Pour Elyes, la permaculture touche aussi et surtout aux enjeux mondiaux, en proposant des solutions à la crise climatique en cours : “Tout un système capitaliste est en train de s’effondrer. Après cette chute les gens vont se tourner vers la permaculture”. Selon lui, la préparation à ce mode de vie s’impose dès aujourd’hui. “En Tunisie comme partout dans le monde, la permaculture est un besoin”.
“On a besoin d’une armée de permaculteurs, pour pouvoir créer un futur possible”, s’enthousiasme Elyes, qui explique avoir trouvé “une vision optimiste du futur” dans ce mode de vie.
Elyes se rassure aussi en remarquant que “de plus en plus de Tunisien·nes” se tournent vers la permaculture, “surtout les jeunes générations”. Malgré les clichés et les regards amusés, les gens “réalisent l’importance de ce sujet”. Face aux limites affichées du système actuel, les initiatives promouvant les valeurs des “Communs” telles que la redistribution des ressources et le sens du collectif ont le vent en poupe, portées par des individus ou des associations.

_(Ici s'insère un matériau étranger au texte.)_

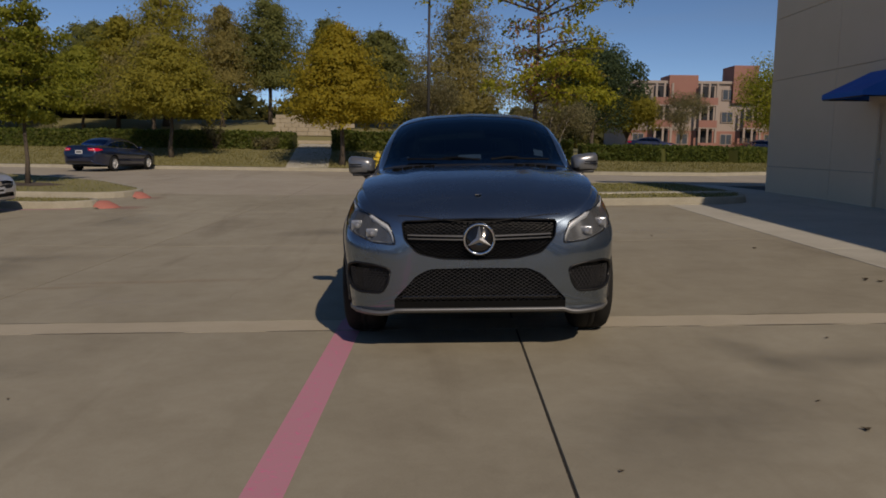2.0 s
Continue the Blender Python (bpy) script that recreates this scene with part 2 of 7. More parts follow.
SIDING = surface("house_siding", (0.33, 0.30, 0.27), (0.42, 0.39, 0.35), 0.85, fine=18, broad=0.3)
BALCONY_SHADE = surface("balcony_recess_shade", (0.02, 0.022, 0.026), (0.045, 0.045, 0.05), 0.5, bump=0.0, spec=0.2)
TRIM = surface("white_trim", (0.66, 0.64, 0.6), (0.76, 0.74, 0.7), 0.6)
FENCE = surface("fence_wood", (0.022, 0.018, 0.016), (0.05, 0.04, 0.035), 0.9, fine=18)
LIMESTONE = surface("limestone_block", (0.30, 0.245, 0.165), (0.48, 0.405, 0.30), 0.9, fine=12, broad=1.5, bump=0.5)
LEAF_OLIVE = leafy("olive_needles", [(0.0, (0.30, 0.268, 0.048)), (0.5, (0.36, 0.32, 0.056)), (1.0, (0.43, 0.372, 0.066))])
LEAF_BROWN = leafy("turning_needles", [(0.0, (0.29, 0.245, 0.085)), (0.5, (0.35, 0.295, 0.105)), (1.0, (0.41, 0.345, 0.13))])
LEAF_GOLD = leafy("golden_needles", [(0.0, (0.36, 0.29, 0.035)), (0.5, (0.44, 0.352, 0.044)), (1.0, (0.52, 0.412, 0.054))])
LEAF_DARK = leafy("dark_evergreen", [(0.0, (0.19, 0.205, 0.066)), (0.5, (0.24, 0.25, 0.08)), (1.0, (0.30, 0.295, 0.098))])
LEAF_OAK = leafy("live_oak_leaves", [(0.0, (0.06, 0.09, 0.045)), (0.6, (0.115, 0.16, 0.075)), (1.0, (0.20, 0.24, 0.11))])
LEAF_LIME = leafy("yellow_green_leaves", [(0.0, (0.20, 0.23, 0.03)), (0.5, (0.34, 0.345, 0.04)), (0.92, (0.48, 0.43, 0.055)), (1.0, (0.48, 0.30, 0.07))], 0.5, 0.5)
LEAF_RUST = leafy("rust_leaves", [(0.0, (0.20, 0.10, 0.06)), (0.5, (0.32, 0.17, 0.10)), (1.0, (0.42, 0.26, 0.14))], 0.5, 0.35)
LEAF_GREEN = leafy("mid_green_leaves", [(0.0, (0.235, 0.25, 0.04)), (0.5, (0.32, 0.325, 0.05)), (1.0, (0.42, 0.40, 0.065))])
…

Dar Emmima a ainsi été pensée comme un exemple pour les jeunes Tunisien·nes, qu’Elyes aimerait voir suivre la même voie que lui. “Tu sais pourquoi j’ai gardé ce nom pour la maison ?”, interroge le jeune homme, un sourire au coin des lèvres. “C’est parce que plus de la moitié des Tunisien·nes en ont une, une dar emmima, une maison de leur grand-mère qu’ils et elles ont oubliée… S’ils et elles la cherchent, eux aussi peuvent la trouver et créer leur paradis là-bas”.